## [AIM]
Set down each line of the data below exactly as it stands, dropping the pictures.

## begin COLLECTED DATA

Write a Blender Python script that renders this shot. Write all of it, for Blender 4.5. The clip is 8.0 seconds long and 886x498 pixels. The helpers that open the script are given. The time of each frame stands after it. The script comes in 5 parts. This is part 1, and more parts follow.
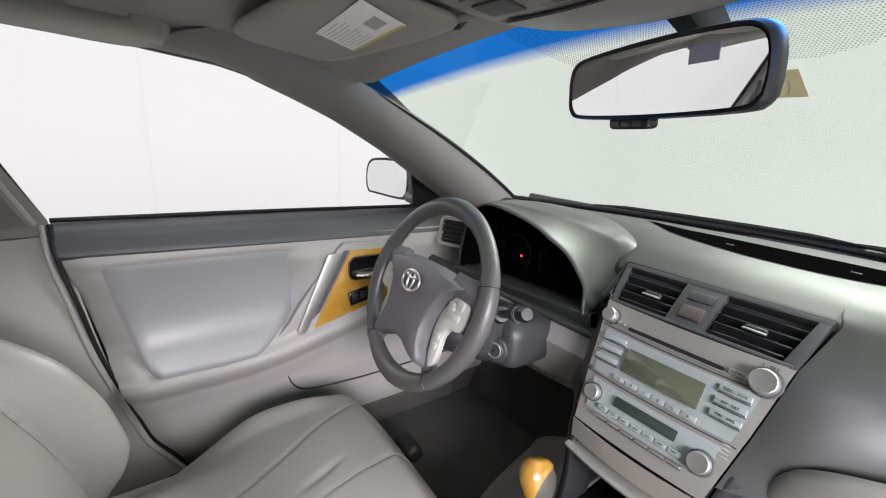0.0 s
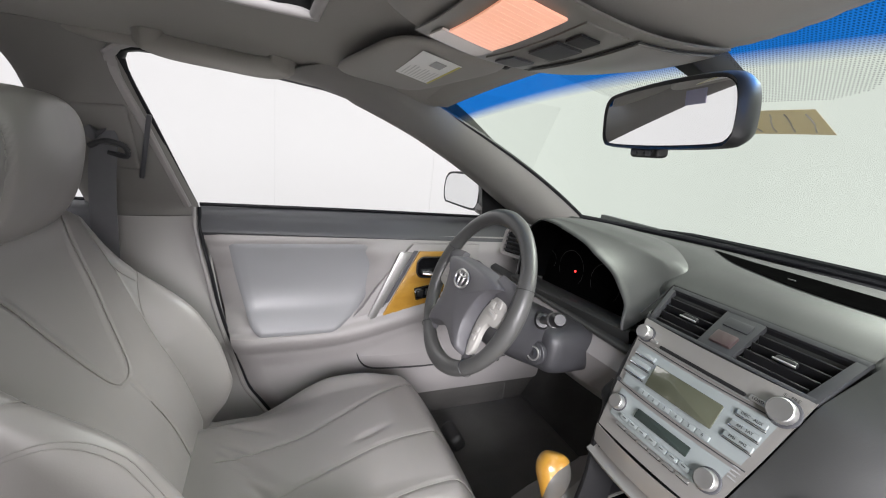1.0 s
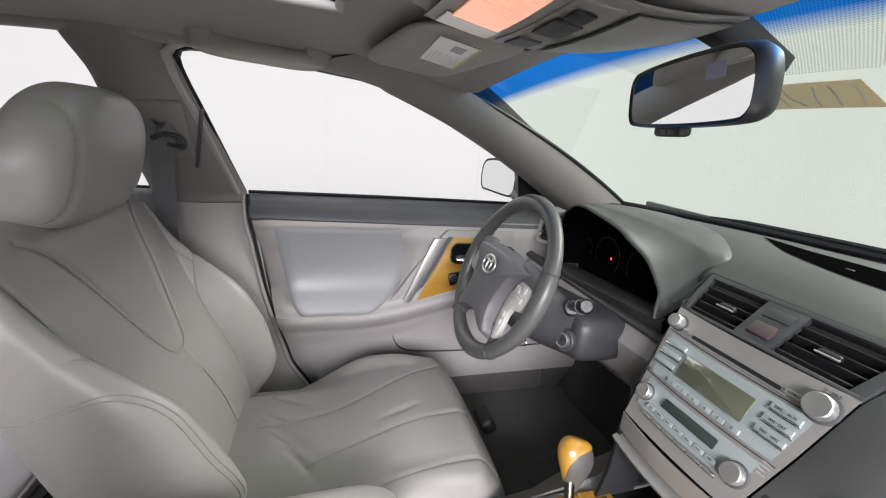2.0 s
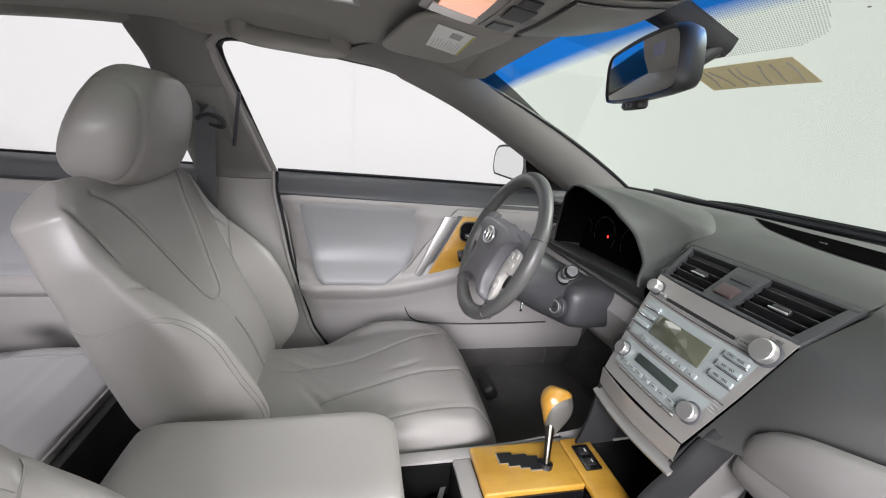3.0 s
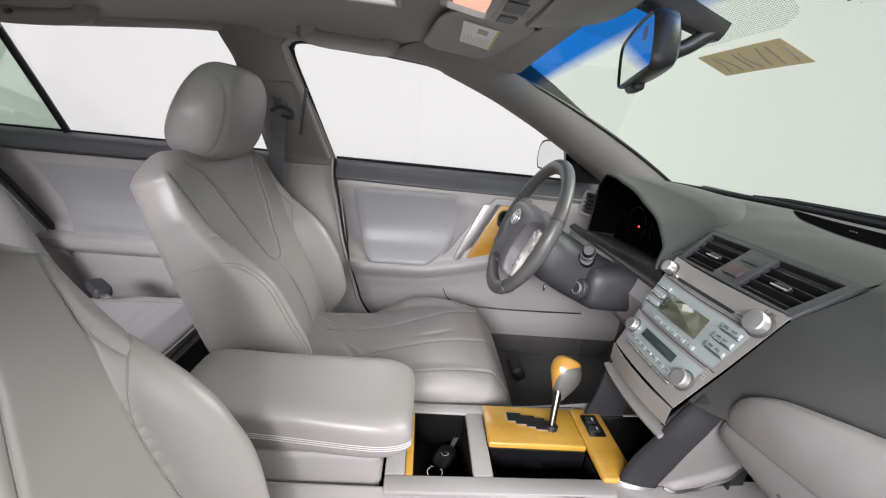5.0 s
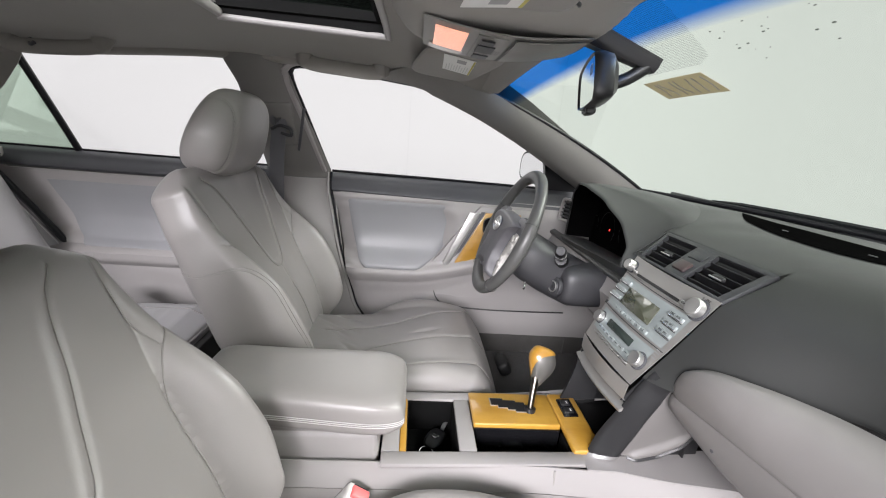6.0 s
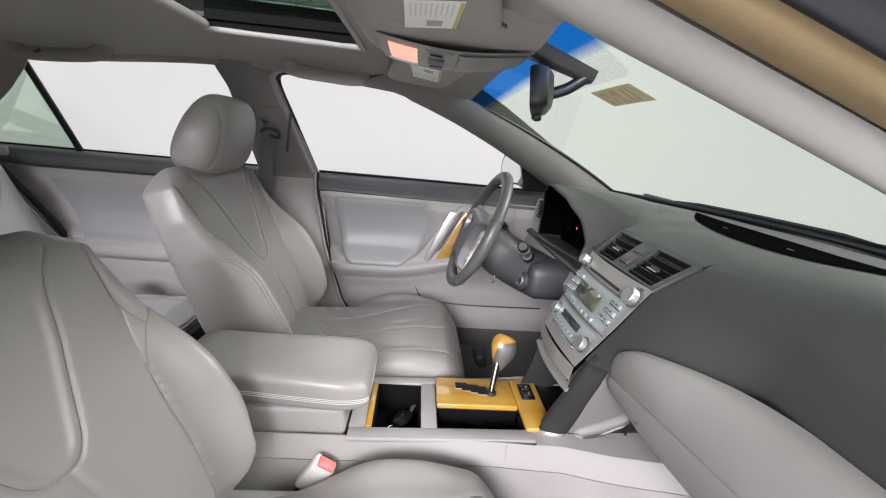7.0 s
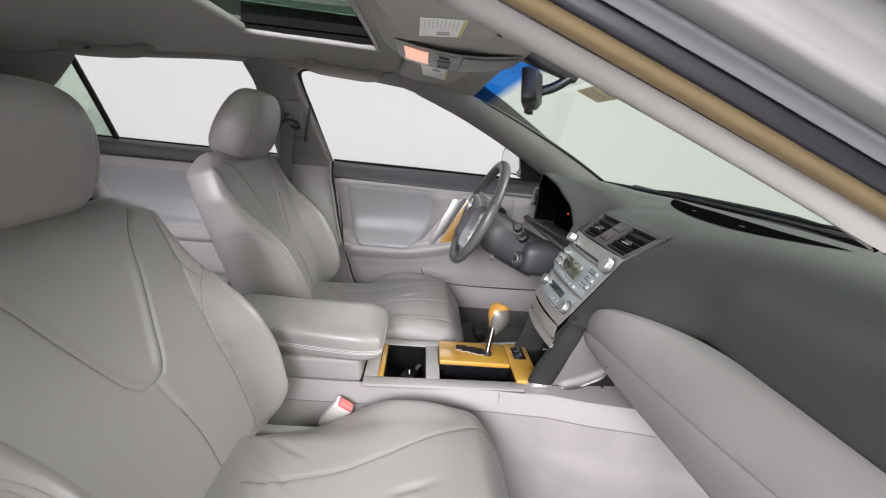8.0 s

## end COLLECTED DATA

## [EXPECTED ANSWER]
Write a Blender Python script that renders this shot. Write all of it, for Blender 4.5. The clip is 8.0 seconds long and 886x498 pixels. The helpers that open the script are given. The time of each frame stands after it. The script comes in 5 parts. This is part 1, and more parts follow.
0.0 s
1.0 s
2.0 s
3.0 s
5.0 s
6.0 s
7.0 s
8.0 s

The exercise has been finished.